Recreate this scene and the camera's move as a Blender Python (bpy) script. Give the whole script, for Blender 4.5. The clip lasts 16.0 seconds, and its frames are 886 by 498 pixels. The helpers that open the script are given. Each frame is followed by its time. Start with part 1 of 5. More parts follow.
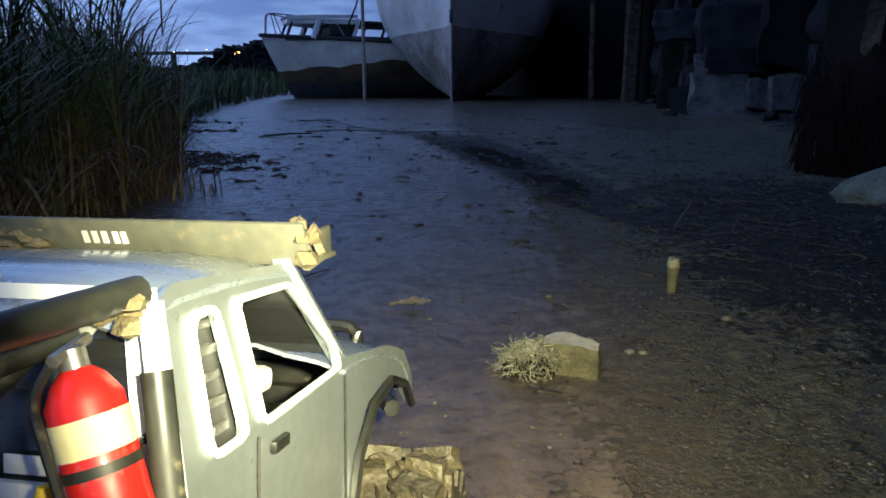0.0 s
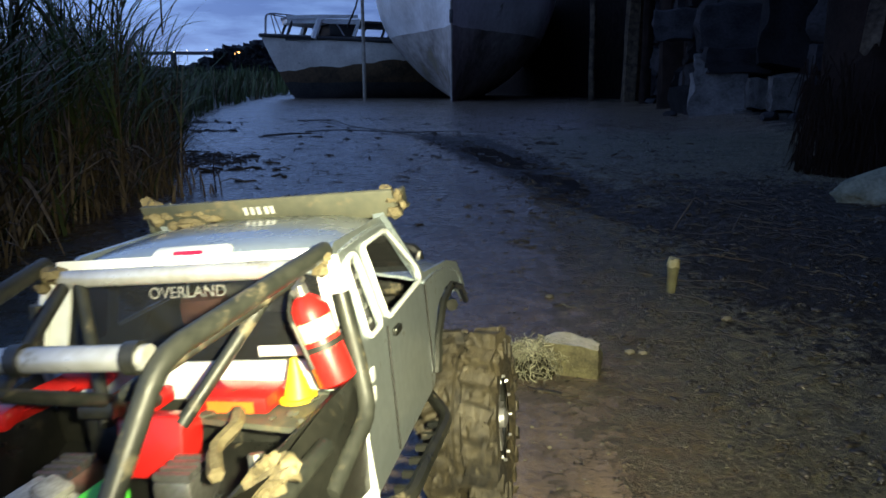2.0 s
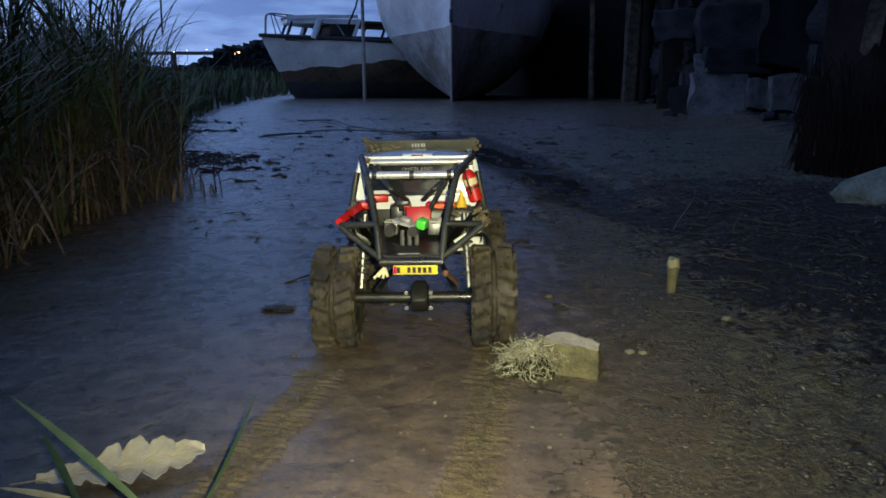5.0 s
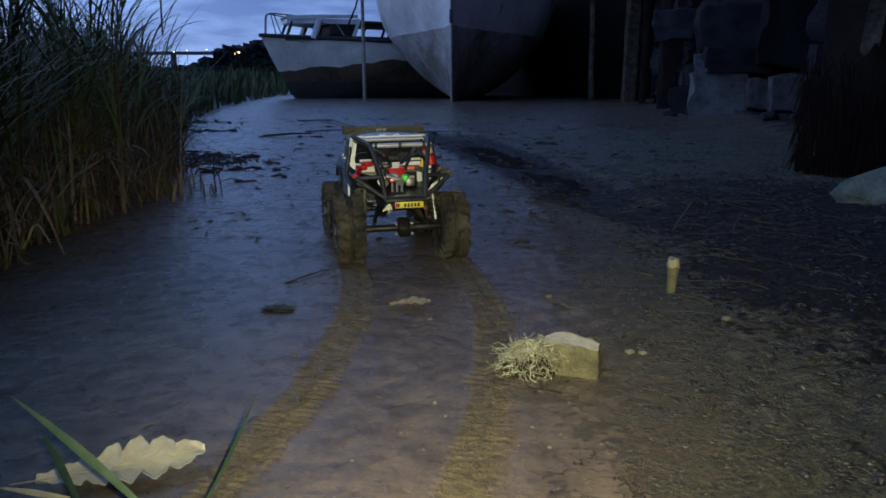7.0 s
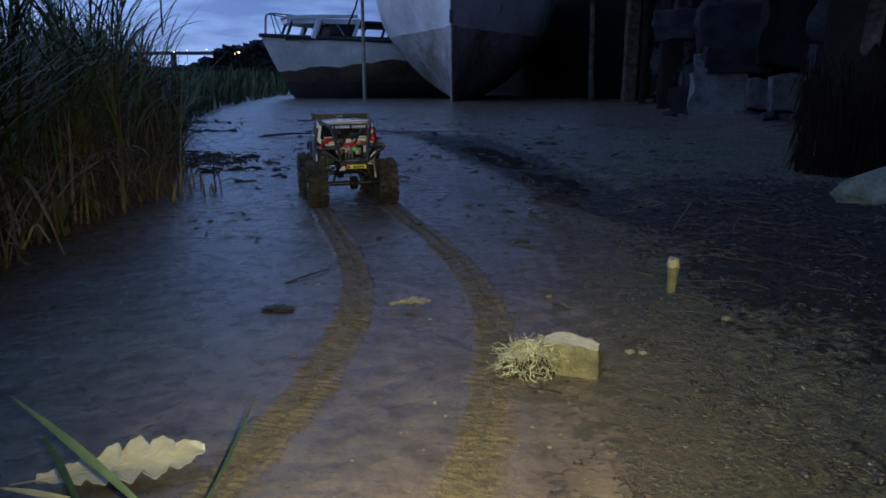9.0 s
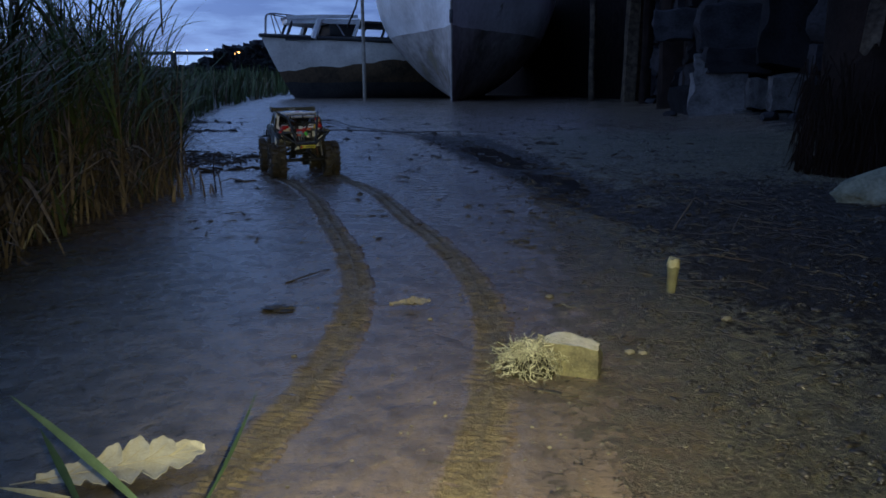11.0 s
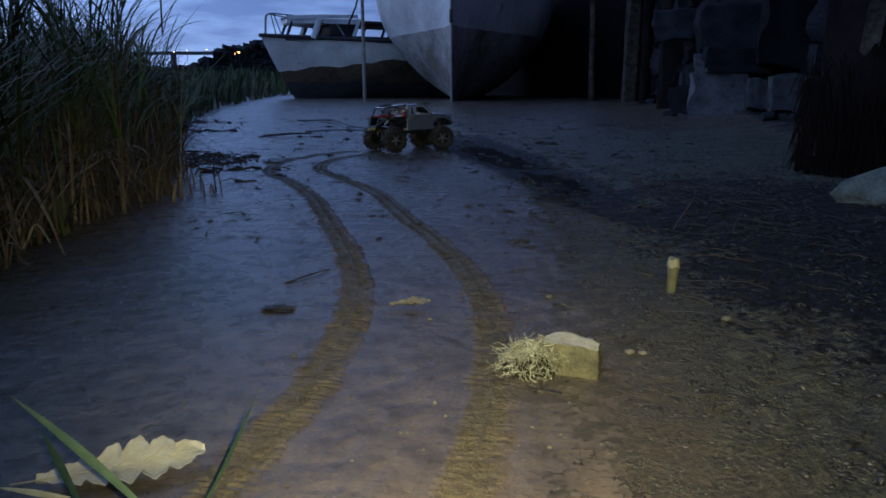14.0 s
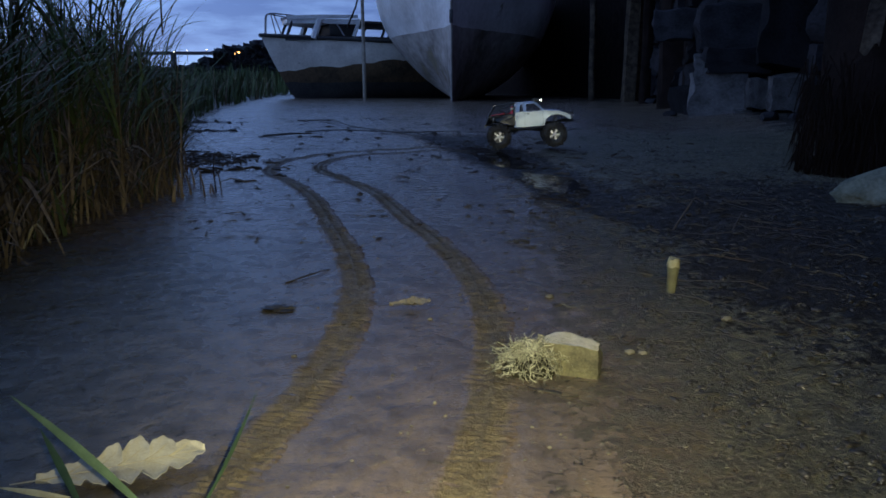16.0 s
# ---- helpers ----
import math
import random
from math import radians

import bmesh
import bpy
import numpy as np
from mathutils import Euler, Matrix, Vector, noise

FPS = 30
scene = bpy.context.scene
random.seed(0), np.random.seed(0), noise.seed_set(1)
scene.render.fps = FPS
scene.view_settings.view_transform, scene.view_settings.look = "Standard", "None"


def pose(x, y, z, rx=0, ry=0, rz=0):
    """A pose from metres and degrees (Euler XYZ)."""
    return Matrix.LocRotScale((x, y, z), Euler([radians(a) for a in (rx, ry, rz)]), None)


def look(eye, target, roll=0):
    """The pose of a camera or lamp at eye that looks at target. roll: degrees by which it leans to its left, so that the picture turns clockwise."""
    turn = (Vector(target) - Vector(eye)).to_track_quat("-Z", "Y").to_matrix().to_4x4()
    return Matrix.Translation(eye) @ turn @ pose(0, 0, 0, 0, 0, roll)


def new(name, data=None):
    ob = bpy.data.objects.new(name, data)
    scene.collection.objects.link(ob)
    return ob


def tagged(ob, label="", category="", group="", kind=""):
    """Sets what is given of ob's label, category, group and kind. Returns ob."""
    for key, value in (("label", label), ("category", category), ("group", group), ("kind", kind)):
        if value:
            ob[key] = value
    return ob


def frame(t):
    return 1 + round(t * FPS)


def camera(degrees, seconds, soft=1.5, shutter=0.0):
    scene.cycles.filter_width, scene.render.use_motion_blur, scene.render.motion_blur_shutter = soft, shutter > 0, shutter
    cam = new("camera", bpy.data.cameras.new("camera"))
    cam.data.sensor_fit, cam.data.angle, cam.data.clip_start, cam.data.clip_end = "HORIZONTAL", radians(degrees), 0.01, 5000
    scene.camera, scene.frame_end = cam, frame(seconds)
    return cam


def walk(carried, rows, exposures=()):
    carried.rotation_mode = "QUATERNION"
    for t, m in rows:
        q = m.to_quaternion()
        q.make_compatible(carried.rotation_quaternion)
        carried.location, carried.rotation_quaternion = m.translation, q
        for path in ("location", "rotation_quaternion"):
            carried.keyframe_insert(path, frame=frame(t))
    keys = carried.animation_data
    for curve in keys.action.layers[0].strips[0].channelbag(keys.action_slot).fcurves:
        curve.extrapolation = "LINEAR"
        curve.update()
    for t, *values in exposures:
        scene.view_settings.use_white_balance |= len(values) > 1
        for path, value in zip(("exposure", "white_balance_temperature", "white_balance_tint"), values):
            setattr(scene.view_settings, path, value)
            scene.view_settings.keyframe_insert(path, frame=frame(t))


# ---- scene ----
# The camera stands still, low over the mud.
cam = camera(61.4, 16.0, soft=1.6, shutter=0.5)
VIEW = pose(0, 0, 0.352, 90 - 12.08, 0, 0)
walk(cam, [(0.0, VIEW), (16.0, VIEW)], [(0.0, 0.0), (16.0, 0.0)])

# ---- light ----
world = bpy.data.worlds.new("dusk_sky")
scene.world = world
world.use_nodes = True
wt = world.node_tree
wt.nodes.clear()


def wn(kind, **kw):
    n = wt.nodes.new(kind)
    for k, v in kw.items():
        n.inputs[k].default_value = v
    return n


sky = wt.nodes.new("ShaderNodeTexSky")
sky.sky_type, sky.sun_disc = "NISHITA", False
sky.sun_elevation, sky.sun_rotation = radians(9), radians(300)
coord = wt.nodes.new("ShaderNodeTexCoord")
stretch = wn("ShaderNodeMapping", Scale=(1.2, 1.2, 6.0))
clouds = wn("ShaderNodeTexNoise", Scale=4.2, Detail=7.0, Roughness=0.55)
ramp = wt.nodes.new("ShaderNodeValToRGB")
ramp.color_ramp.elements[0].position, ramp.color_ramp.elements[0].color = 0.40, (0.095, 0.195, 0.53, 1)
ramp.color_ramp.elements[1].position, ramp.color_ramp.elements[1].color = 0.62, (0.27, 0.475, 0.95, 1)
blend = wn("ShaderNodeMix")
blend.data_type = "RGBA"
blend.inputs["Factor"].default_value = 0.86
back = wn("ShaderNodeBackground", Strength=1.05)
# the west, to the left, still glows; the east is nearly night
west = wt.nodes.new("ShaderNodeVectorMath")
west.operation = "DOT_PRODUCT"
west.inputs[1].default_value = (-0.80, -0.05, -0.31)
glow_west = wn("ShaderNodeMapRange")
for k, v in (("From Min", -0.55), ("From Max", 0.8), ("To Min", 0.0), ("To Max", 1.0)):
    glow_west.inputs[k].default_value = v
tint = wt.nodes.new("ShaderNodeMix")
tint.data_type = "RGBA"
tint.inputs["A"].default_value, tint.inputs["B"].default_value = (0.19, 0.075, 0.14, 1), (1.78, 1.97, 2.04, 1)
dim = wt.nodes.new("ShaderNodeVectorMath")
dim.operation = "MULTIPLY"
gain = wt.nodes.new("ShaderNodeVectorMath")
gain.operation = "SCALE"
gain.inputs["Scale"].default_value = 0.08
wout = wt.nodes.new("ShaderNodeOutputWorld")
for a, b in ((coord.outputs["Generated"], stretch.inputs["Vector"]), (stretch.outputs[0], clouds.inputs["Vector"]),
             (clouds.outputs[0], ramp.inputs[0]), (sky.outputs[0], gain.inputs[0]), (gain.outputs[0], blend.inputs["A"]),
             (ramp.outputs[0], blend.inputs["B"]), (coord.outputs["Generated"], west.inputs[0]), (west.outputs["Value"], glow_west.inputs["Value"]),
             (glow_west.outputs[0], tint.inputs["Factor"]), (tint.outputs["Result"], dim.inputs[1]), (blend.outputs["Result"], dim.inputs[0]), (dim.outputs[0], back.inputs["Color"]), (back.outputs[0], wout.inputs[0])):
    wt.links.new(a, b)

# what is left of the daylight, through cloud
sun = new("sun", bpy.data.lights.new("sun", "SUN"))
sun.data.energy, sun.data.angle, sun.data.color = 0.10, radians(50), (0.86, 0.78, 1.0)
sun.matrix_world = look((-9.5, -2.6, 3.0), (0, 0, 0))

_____

WHAT YOU SHOULD DO >> Reproduce every line above as written, skipping pictures.

OUTPUT FOR THIS TASK >>
Recreate this scene and the camera's move as a Blender Python (bpy) script. Give the whole script, for Blender 4.5. The clip lasts 16.0 seconds, and its frames are 886 by 498 pixels. The helpers that open the script are given. Each frame is followed by its time. Start with part 1 of 5. More parts follow.
0.0 s
2.0 s
5.0 s
7.0 s
9.0 s
11.0 s
14.0 s
16.0 s
# ---- helpers ----
import math
import random
from math import radians

import bmesh
import bpy
import numpy as np
from mathutils import Euler, Matrix, Vector, noise

FPS = 30
scene = bpy.context.scene
random.seed(0), np.random.seed(0), noise.seed_set(1)
scene.render.fps = FPS
scene.view_settings.view_transform, scene.view_settings.look = "Standard", "None"


def pose(x, y, z, rx=0, ry=0, rz=0):
    """A pose from metres and degrees (Euler XYZ)."""
    return Matrix.LocRotScale((x, y, z), Euler([radians(a) for a in (rx, ry, rz)]), None)


def look(eye, target, roll=0):
    """The pose of a camera or lamp at eye that looks at target. roll: degrees by which it leans to its left, so that the picture turns clockwise."""
    turn = (Vector(target) - Vector(eye)).to_track_quat("-Z", "Y").to_matrix().to_4x4()
    return Matrix.Translation(eye) @ turn @ pose(0, 0, 0, 0, 0, roll)


def new(name, data=None):
    ob = bpy.data.objects.new(name, data)
    scene.collection.objects.link(ob)
    return ob


def tagged(ob, label="", category="", group="", kind=""):
    """Sets what is given of ob's label, category, group and kind. Returns ob."""
    for key, value in (("label", label), ("category", category), ("group", group), ("kind", kind)):
        if value:
            ob[key] = value
    return ob


def frame(t):
    return 1 + round(t * FPS)


def camera(degrees, seconds, soft=1.5, shutter=0.0):
    scene.cycles.filter_width, scene.render.use_motion_blur, scene.render.motion_blur_shutter = soft, shutter > 0, shutter
    cam = new("camera", bpy.data.cameras.new("camera"))
    cam.data.sensor_fit, cam.data.angle, cam.data.clip_start, cam.data.clip_end = "HORIZONTAL", radians(degrees), 0.01, 5000
    scene.camera, scene.frame_end = cam, frame(seconds)
    return cam


def walk(carried, rows, exposures=()):
    carried.rotation_mode = "QUATERNION"
    for t, m in rows:
        q = m.to_quaternion()
        q.make_compatible(carried.rotation_quaternion)
        carried.location, carried.rotation_quaternion = m.translation, q
        for path in ("location", "rotation_quaternion"):
            carried.keyframe_insert(path, frame=frame(t))
    keys = carried.animation_data
    for curve in keys.action.layers[0].strips[0].channelbag(keys.action_slot).fcurves:
        curve.extrapolation = "LINEAR"
        curve.update()
    for t, *values in exposures:
        scene.view_settings.use_white_balance |= len(values) > 1
        for path, value in zip(("exposure", "white_balance_temperature", "white_balance_tint"), values):
            setattr(scene.view_settings, path, value)
            scene.view_settings.keyframe_insert(path, frame=frame(t))


# ---- scene ----
# The camera stands still, low over the mud.
cam = camera(61.4, 16.0, soft=1.6, shutter=0.5)
VIEW = pose(0, 0, 0.352, 90 - 12.08, 0, 0)
walk(cam, [(0.0, VIEW), (16.0, VIEW)], [(0.0, 0.0), (16.0, 0.0)])

# ---- light ----
world = bpy.data.worlds.new("dusk_sky")
scene.world = world
world.use_nodes = True
wt = world.node_tree
wt.nodes.clear()


def wn(kind, **kw):
    n = wt.nodes.new(kind)
    for k, v in kw.items():
        n.inputs[k].default_value = v
    return n


sky = wt.nodes.new("ShaderNodeTexSky")
sky.sky_type, sky.sun_disc = "NISHITA", False
sky.sun_elevation, sky.sun_rotation = radians(9), radians(300)
coord = wt.nodes.new("ShaderNodeTexCoord")
stretch = wn("ShaderNodeMapping", Scale=(1.2, 1.2, 6.0))
clouds = wn("ShaderNodeTexNoise", Scale=4.2, Detail=7.0, Roughness=0.55)
ramp = wt.nodes.new("ShaderNodeValToRGB")
ramp.color_ramp.elements[0].position, ramp.color_ramp.elements[0].color = 0.40, (0.095, 0.195, 0.53, 1)
ramp.color_ramp.elements[1].position, ramp.color_ramp.elements[1].color = 0.62, (0.27, 0.475, 0.95, 1)
blend = wn("ShaderNodeMix")
blend.data_type = "RGBA"
blend.inputs["Factor"].default_value = 0.86
back = wn("ShaderNodeBackground", Strength=1.05)
# the west, to the left, still glows; the east is nearly night
west = wt.nodes.new("ShaderNodeVectorMath")
west.operation = "DOT_PRODUCT"
west.inputs[1].default_value = (-0.80, -0.05, -0.31)
glow_west = wn("ShaderNodeMapRange")
for k, v in (("From Min", -0.55), ("From Max", 0.8), ("To Min", 0.0), ("To Max", 1.0)):
    glow_west.inputs[k].default_value = v
tint = wt.nodes.new("ShaderNodeMix")
tint.data_type = "RGBA"
tint.inputs["A"].default_value, tint.inputs["B"].default_value = (0.19, 0.075, 0.14, 1), (1.78, 1.97, 2.04, 1)
dim = wt.nodes.new("ShaderNodeVectorMath")
dim.operation = "MULTIPLY"
gain = wt.nodes.new("ShaderNodeVectorMath")
gain.operation = "SCALE"
gain.inputs["Scale"].default_value = 0.08
wout = wt.nodes.new("ShaderNodeOutputWorld")
for a, b in ((coord.outputs["Generated"], stretch.inputs["Vector"]), (stretch.outputs[0], clouds.inputs["Vector"]),
             (clouds.outputs[0], ramp.inputs[0]), (sky.outputs[0], gain.inputs[0]), (gain.outputs[0], blend.inputs["A"]),
             (ramp.outputs[0], blend.inputs["B"]), (coord.outputs["Generated"], west.inputs[0]), (west.outputs["Value"], glow_west.inputs["Value"]),
             (glow_west.outputs[0], tint.inputs["Factor"]), (tint.outputs["Result"], dim.inputs[1]), (blend.outputs["Result"], dim.inputs[0]), (dim.outputs[0], back.inputs["Color"]), (back.outputs[0], wout.inputs[0])):
    wt.links.new(a, b)

# what is left of the daylight, through cloud
sun = new("sun", bpy.data.lights.new("sun", "SUN"))
sun.data.energy, sun.data.angle, sun.data.color = 0.10, radians(50), (0.86, 0.78, 1.0)
sun.matrix_world = look((-9.5, -2.6, 3.0), (0, 0, 0))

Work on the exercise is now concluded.